## START Supplied information

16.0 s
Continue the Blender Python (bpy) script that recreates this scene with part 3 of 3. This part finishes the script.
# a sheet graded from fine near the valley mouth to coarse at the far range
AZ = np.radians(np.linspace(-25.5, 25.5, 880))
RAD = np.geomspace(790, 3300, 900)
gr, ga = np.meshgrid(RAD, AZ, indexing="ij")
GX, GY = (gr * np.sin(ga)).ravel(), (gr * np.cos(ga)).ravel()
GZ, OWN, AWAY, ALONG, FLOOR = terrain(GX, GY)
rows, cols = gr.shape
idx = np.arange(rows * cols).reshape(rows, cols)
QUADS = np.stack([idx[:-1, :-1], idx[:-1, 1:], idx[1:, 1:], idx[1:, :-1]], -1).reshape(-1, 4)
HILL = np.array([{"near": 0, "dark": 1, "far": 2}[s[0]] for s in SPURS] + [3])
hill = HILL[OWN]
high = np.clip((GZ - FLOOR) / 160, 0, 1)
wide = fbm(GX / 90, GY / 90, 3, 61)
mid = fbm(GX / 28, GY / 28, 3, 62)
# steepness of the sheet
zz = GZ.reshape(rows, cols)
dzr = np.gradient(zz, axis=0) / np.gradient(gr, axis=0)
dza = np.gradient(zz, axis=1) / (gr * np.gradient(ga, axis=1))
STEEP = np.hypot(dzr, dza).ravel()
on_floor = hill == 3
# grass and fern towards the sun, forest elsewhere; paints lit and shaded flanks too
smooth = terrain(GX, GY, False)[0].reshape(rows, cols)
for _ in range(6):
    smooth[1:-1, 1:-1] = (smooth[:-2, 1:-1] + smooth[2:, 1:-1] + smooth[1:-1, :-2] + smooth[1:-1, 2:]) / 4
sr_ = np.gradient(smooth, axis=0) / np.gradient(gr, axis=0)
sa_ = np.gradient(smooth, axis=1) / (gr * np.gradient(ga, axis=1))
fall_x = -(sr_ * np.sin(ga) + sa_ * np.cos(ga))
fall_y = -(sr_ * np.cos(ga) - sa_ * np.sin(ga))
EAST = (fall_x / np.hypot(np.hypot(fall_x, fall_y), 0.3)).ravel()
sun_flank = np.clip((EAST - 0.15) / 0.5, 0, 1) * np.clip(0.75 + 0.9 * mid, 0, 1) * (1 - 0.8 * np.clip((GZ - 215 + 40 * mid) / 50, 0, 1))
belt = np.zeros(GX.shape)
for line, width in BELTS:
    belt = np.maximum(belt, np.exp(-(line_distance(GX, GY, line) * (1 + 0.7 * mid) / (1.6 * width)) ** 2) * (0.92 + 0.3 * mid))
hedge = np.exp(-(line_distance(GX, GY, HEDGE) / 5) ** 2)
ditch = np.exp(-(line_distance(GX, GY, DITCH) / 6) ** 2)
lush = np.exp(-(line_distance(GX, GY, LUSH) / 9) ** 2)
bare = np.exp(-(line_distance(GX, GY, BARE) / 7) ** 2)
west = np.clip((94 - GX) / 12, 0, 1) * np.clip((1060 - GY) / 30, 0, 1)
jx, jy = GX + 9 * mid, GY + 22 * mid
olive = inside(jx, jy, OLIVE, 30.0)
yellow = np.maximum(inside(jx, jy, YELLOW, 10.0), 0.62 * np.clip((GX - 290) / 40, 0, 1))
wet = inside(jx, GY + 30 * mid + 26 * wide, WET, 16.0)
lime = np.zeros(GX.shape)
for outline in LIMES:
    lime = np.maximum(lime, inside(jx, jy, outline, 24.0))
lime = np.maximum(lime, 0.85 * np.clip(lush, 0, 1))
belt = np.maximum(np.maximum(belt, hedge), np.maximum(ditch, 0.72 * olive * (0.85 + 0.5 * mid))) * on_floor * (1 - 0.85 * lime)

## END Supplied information

Write out the material exactly as given.

Task response -
16.0 s
Continue the Blender Python (bpy) script that recreates this scene with part 3 of 3. This part finishes the script.
# a sheet graded from fine near the valley mouth to coarse at the far range
AZ = np.radians(np.linspace(-25.5, 25.5, 880))
RAD = np.geomspace(790, 3300, 900)
gr, ga = np.meshgrid(RAD, AZ, indexing="ij")
GX, GY = (gr * np.sin(ga)).ravel(), (gr * np.cos(ga)).ravel()
GZ, OWN, AWAY, ALONG, FLOOR = terrain(GX, GY)
rows, cols = gr.shape
idx = np.arange(rows * cols).reshape(rows, cols)
QUADS = np.stack([idx[:-1, :-1], idx[:-1, 1:], idx[1:, 1:], idx[1:, :-1]], -1).reshape(-1, 4)
HILL = np.array([{"near": 0, "dark": 1, "far": 2}[s[0]] for s in SPURS] + [3])
hill = HILL[OWN]
high = np.clip((GZ - FLOOR) / 160, 0, 1)
wide = fbm(GX / 90, GY / 90, 3, 61)
mid = fbm(GX / 28, GY / 28, 3, 62)
# steepness of the sheet
zz = GZ.reshape(rows, cols)
dzr = np.gradient(zz, axis=0) / np.gradient(gr, axis=0)
dza = np.gradient(zz, axis=1) / (gr * np.gradient(ga, axis=1))
STEEP = np.hypot(dzr, dza).ravel()
on_floor = hill == 3
# grass and fern towards the sun, forest elsewhere; paints lit and shaded flanks too
smooth = terrain(GX, GY, False)[0].reshape(rows, cols)
for _ in range(6):
    smooth[1:-1, 1:-1] = (smooth[:-2, 1:-1] + smooth[2:, 1:-1] + smooth[1:-1, :-2] + smooth[1:-1, 2:]) / 4
sr_ = np.gradient(smooth, axis=0) / np.gradient(gr, axis=0)
sa_ = np.gradient(smooth, axis=1) / (gr * np.gradient(ga, axis=1))
fall_x = -(sr_ * np.sin(ga) + sa_ * np.cos(ga))
fall_y = -(sr_ * np.cos(ga) - sa_ * np.sin(ga))
EAST = (fall_x / np.hypot(np.hypot(fall_x, fall_y), 0.3)).ravel()
sun_flank = np.clip((EAST - 0.15) / 0.5, 0, 1) * np.clip(0.75 + 0.9 * mid, 0, 1) * (1 - 0.8 * np.clip((GZ - 215 + 40 * mid) / 50, 0, 1))
belt = np.zeros(GX.shape)
for line, width in BELTS:
    belt = np.maximum(belt, np.exp(-(line_distance(GX, GY, line) * (1 + 0.7 * mid) / (1.6 * width)) ** 2) * (0.92 + 0.3 * mid))
hedge = np.exp(-(line_distance(GX, GY, HEDGE) / 5) ** 2)
ditch = np.exp(-(line_distance(GX, GY, DITCH) / 6) ** 2)
lush = np.exp(-(line_distance(GX, GY, LUSH) / 9) ** 2)
bare = np.exp(-(line_distance(GX, GY, BARE) / 7) ** 2)
west = np.clip((94 - GX) / 12, 0, 1) * np.clip((1060 - GY) / 30, 0, 1)
jx, jy = GX + 9 * mid, GY + 22 * mid
olive = inside(jx, jy, OLIVE, 30.0)
yellow = np.maximum(inside(jx, jy, YELLOW, 10.0), 0.62 * np.clip((GX - 290) / 40, 0, 1))
wet = inside(jx, GY + 30 * mid + 26 * wide, WET, 16.0)
lime = np.zeros(GX.shape)
for outline in LIMES:
    lime = np.maximum(lime, inside(jx, jy, outline, 24.0))
lime = np.maximum(lime, 0.85 * np.clip(lush, 0, 1))
belt = np.maximum(np.maximum(belt, hedge), np.maximum(ditch, 0.72 * olive * (0.85 + 0.5 * mid))) * on_floor * (1 - 0.85 * lime)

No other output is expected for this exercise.